To show the advantage we have now given ourselves, lets try selecting all the records with a negative number in the digits column, first from the dbo.ClusteredIndex table, and then from the dbo.NonClusteredIndex table.  We’ll look at what’s happening behind the scenes using Profiler.  Here’s the SELECT from the table without the nonclustered index:

20141231 Table Structure Clustered Index Select

I’ve highlighted the important stats, 343 CPU, 13,536 Reads, and it took 900 miliseconds to complete.  Here’s the SELECT from the table with the nonclustered index:

20141231 Table Structure NonClustered Index Select

We can see a very impressive performance improvement by selecting from a nonclustered index.  CPU has been cut by more than 50%, the number of reads has fallen by 88%, and the duration has also fallen.  We can see how the database engine found our data by looking at the execution plan.  Here is the plan for the Select from dbo.ClusteredIndex:

20141231 Table Structure Clustered Index Plan

We can see that SQL had to scan the entire clustered index to find our data – this means the entire table was read.  SQL Server has even suggested that we can improve performance by adding a nonclustered index.  Here is the execution plan for the Select from dbo.Nonclusteredindex:

20141231 Table Structure NonClustered Index Plan

Here the database engine was able to use a index seek on the Nonclustered index.  This means it didn’t even have to traverse the entire nonclustered index – it was able to simply find the section of the index needed and read those records.

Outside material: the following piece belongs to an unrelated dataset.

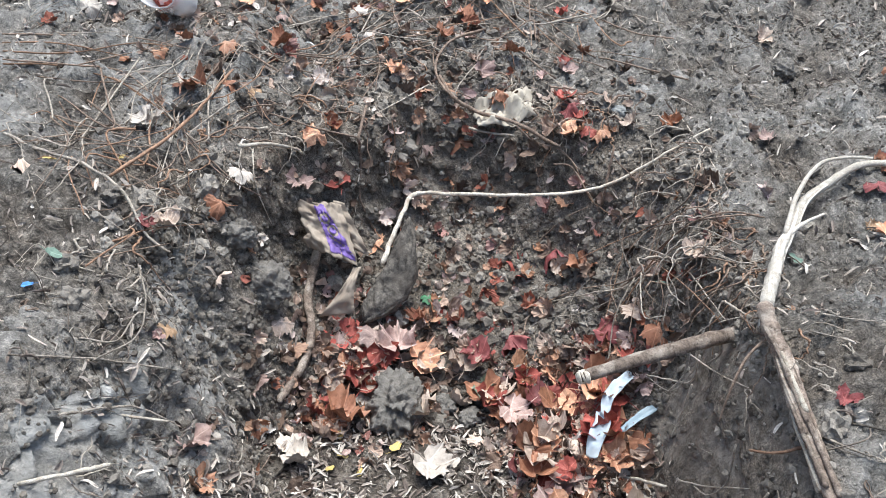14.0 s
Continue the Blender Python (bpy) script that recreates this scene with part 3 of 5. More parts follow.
tube("twig", [(-0.202, -0.084, 0.017), (-0.222, -0.018, 0.013), (-0.249, 0.059, 0.013), (-0.283, 0.126, 0.012), (-0.327, 0.187, 0.014), (-0.367, 0.243, 0.005), (-0.411, 0.351, 0.001), (-0.439, 0.456, 0.012)], .007, .005, GREENTWIG, "dark green-grey twig lying across the iron cover")
tube("stick", [(-0.435, 0.638, 0.002), (-0.437, 0.507, 0.01), (-0.412, 0.377, 0.009), (-0.349, 0.264, 0.007)], .008, .005, PALEWOOD, "pale bare dry stick lying on the soil")
tube("stick", [(-0.721, -0.191, 0.181), (-0.699, -0.133, 0.127), (-0.664, -0.091, 0.092)], .007, .006, DARKWOOD, "dark wet stick lying on the ground")
tube("stick", [(-0.676, -0.278, 0.248), (-0.635, -0.242, 0.195), (-0.581, -0.193, 0.103)], .008, .006, DARKWOOD, "dark wet stick lying on the ground")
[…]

The last interesting thing to note relates to our earlier point about how nonclustered indexes reference the remaining data for heaps versus clustered indexes.  If we look at the lowest level of a page from our current nonclustered index (which lives in a table that contains a clustered index), we can see the clustered index is contained on the nonclustered index pages:

20141231 Table Structure Nonclustered page with clustered index

Here, we see the ID column is included, even though the nonclustered index was only built on the digits column.  This changes if we first drop the clustered index, then look at the lowest level of the nonclustered index:

DROP INDEX IX_NonClusteredIndex_ID ON dbo.NonClusteredIndex

Here is the lowest level of the nonclustered index:

20141231 Table Structure Nonclustered page with heap

Now we see a Row ID instead of the clustered index key.  This tells the database engine where to look for the rest of the data relating to this row (in our case, the ID and string values that correspond to each particular digits value).  The two things to note on this:

  1. Again, since this points to a physical location, any time that heap data moves (such as during a table rebuild) the nonclustered index will need to be rebuilt.  This does not happen during a clustered index rebuild because the nonclustered index only has a pointer to the clustered key.
  2. This illustrates the reason for keeping clustered index keys small.  Since each nonclustered index contains the clustered index key, a large clustered index key will also force our nonclustered indexes to be larger than may be necessary.

So, there is my (long) explanation of table structures in SQL Server.  Hopefully this will help you understand why certain best practices exist, and how to improve performance on your tables.